Объездчики и гуртовщики, табунщики и бракеры – это все разные ковбойские специальности. Наш Томас был гуртовщиком – смотрел за стадом. У него в Северной Дакоте была своя ферма, но магнат из Огайо, наш Старик, которого он со своими быками оставлял позади на всех выставках, соблазнил его хорошим жалованьем и не только убрал конкурента, но еще и заставил на себя работать.

* * *

В Техасе Томас сразу же поспешил к быкам. Мы, собственно, прибыли на большую выставку скота, по случаю которой здесь же, на исконной земле индейцев-команчей, проходило родео – состязания ковбоев. Мы должны были показывать нашу тройку, а Томас – быков.

Томас сам напоминал быка, вставшего на задние ноги и улыбающегося приятной человеческой улыбкой, и отличался он умением растить телят – мясистых, увесистых, стандартных. Это – благодаря непрерывной пастушеской бдительности. Быкам не позволялось терять даром ни минуты: они должны были жевать или двигаться. Если бык переставал работать челюстями, Томас заставлял его работать ногами. Расхаживая по загону или разъезжая верхом по пастбищу, наш ковбой зорко следил, не спрятался ли где-нибудь лежебока, который просто так лежит себе и все.
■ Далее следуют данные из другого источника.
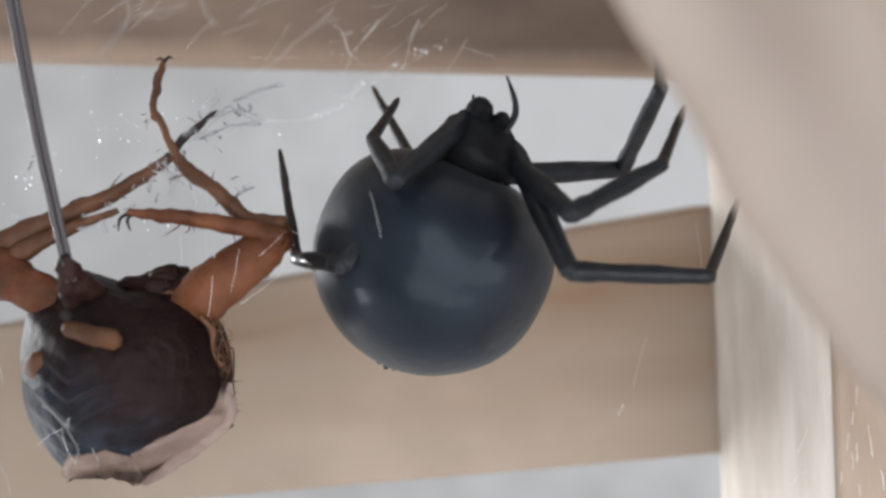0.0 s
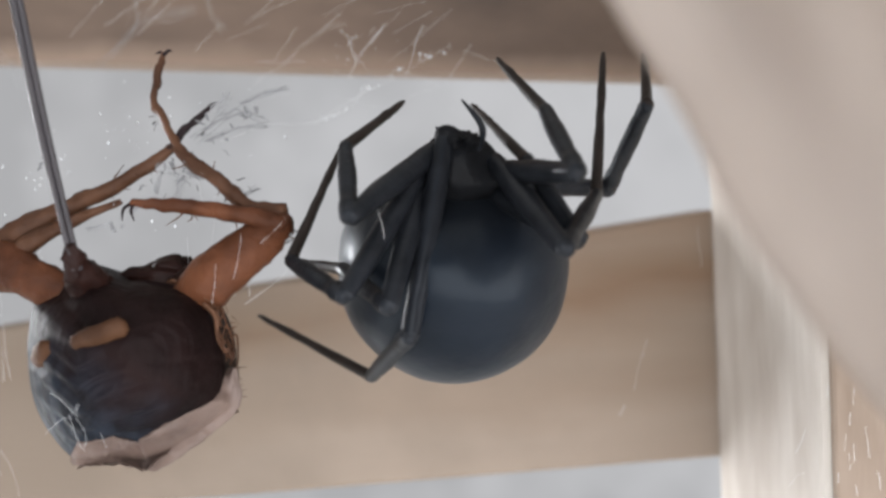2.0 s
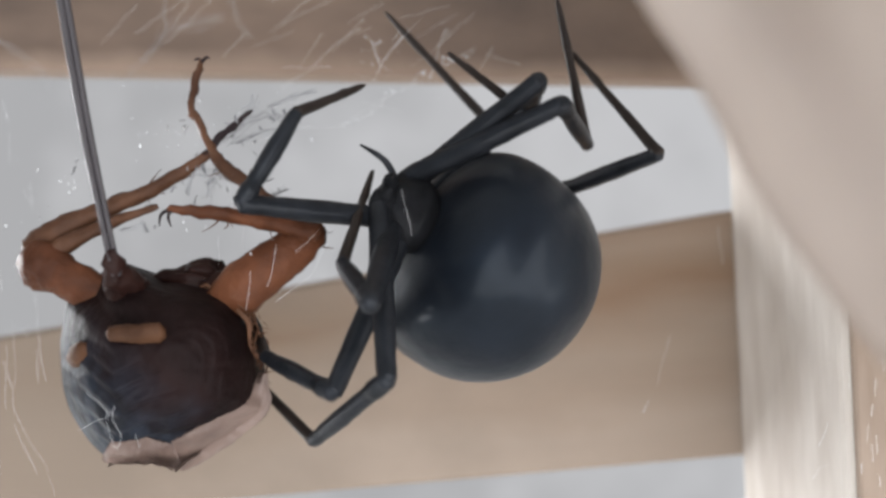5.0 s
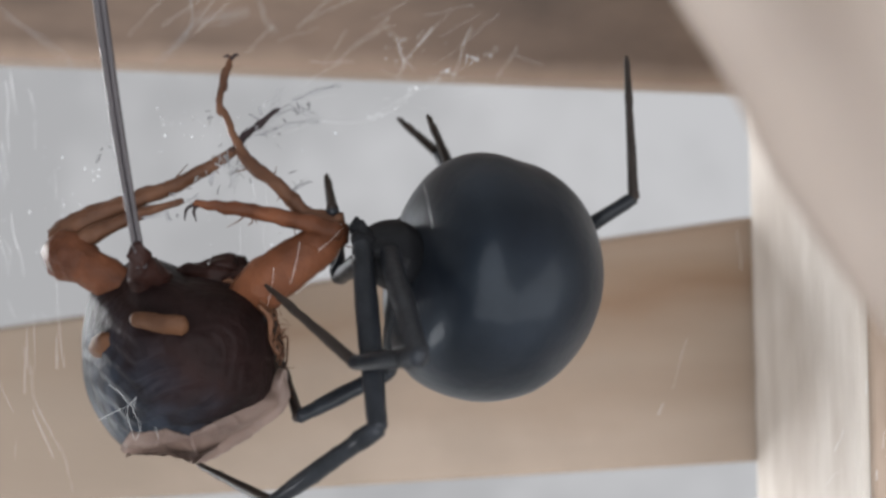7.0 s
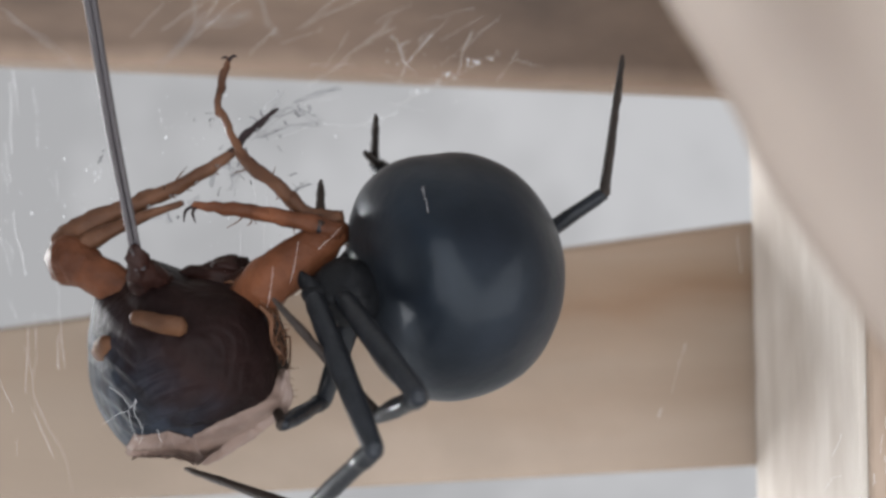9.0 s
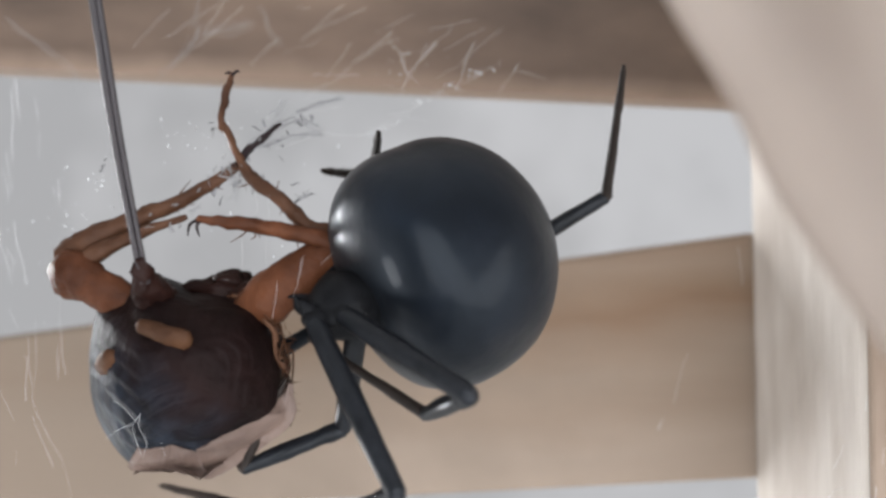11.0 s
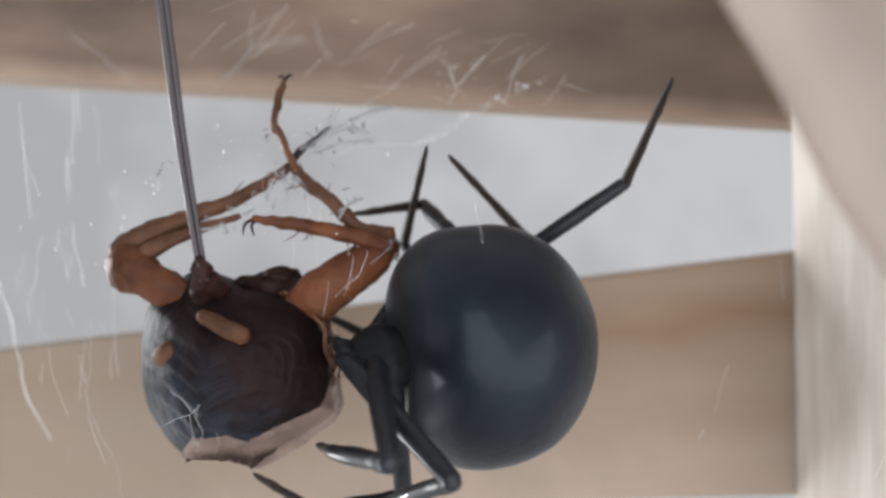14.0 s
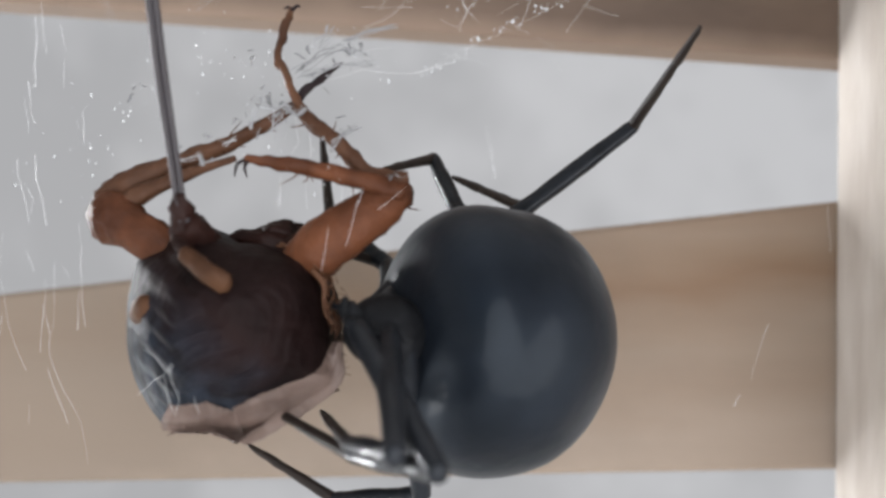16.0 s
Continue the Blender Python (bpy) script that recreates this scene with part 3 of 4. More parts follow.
# ---- silk ----
def silk_web():
    web = thing("spider_web", "loose silk threads with small bright droplets strung across the box", "spider web")
    rng = random.Random(11)

    def thread(pts, r, name="strand", material=SILK, loose=0.0):
        pts = [Vector(p) + Vector((rng.uniform(-1, 1), rng.uniform(-1, 1), rng.uniform(-1, 1))) * loose for p in pts]
        fine = []
        for a, b in zip(pts, pts[1:]):
            for k in range(3):
                fine.append(a.lerp(b, k / 3) + Vector((rng.uniform(-1, 1), rng.uniform(-1, 1), rng.uniform(-1, 1))) * (b - a).length * 0.035 * (k > 0))
        fine.append(pts[-1])
        part(name, tube(fine, [r * rng.uniform(0.22, 0.5) for _ in fine], 5), material, web)

    # threads over the upper rail
    for pts, r in ((((-2.7, 10.0, 12.4), (-2.1, 10.0, 10.8)), 0.027), (((-2.1, 10.0, 10.9), (-0.5, 10.0, 12.8)), 0.03), (((-2.1, 10.0, 10.8), (-2.5, 10.0, 9.8)), 0.021),
                   (((-1.4, 10.0, 12.1), (-1.0, 10.0, 12.7)), 0.018), (((-4.5, 9.0, 7.3), (3.1, 9.0, 11.4)), 0.011), (((0.6, 9.0, 9.7), (1.7, 9.0, 12.6)), 0.025),
                   (((3.1, 9.0, 9.7), (4.3, 9.0, 11.5)), 0.018), (((-8.1, 12.0, 9.8), (-6.2, 13.0, 11.3), (-3.2, 14.0, 14.2)), 0.02)):
        thread(pts, r)
    for pts, r in ((((-7.0, 8.0, 7.2), (-4.5, 8.0, 7.2), (-2.6, 8.0, 7.8)), 0.018), (((-8.9, 4.0, 6.0), (-6.8, 6.0, 7.0)), 0.02)):
        thread(pts, r)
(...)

Перед выводкой быкам, ко всему безразличным, страшноватым на вид, но, в сущности, безобидным, наводили последний блеск. Даже поили пивом, чтобы шерсть была глаже и вид бодрее. Из дружбы к Томасу мы старались интересоваться и быками, но тянуло нас, конечно, туда, где, как в старинном анекдоте («Позови моего брата! Вон тот, в шляпе с широкими полями…»), все были в шляпах с широкими полями, все верхом, все в кожаных брюках, словом, это был мир, сошедший со страниц самых головокружительных книг юности и в то же время абсолютно взрослый, серьезный мир.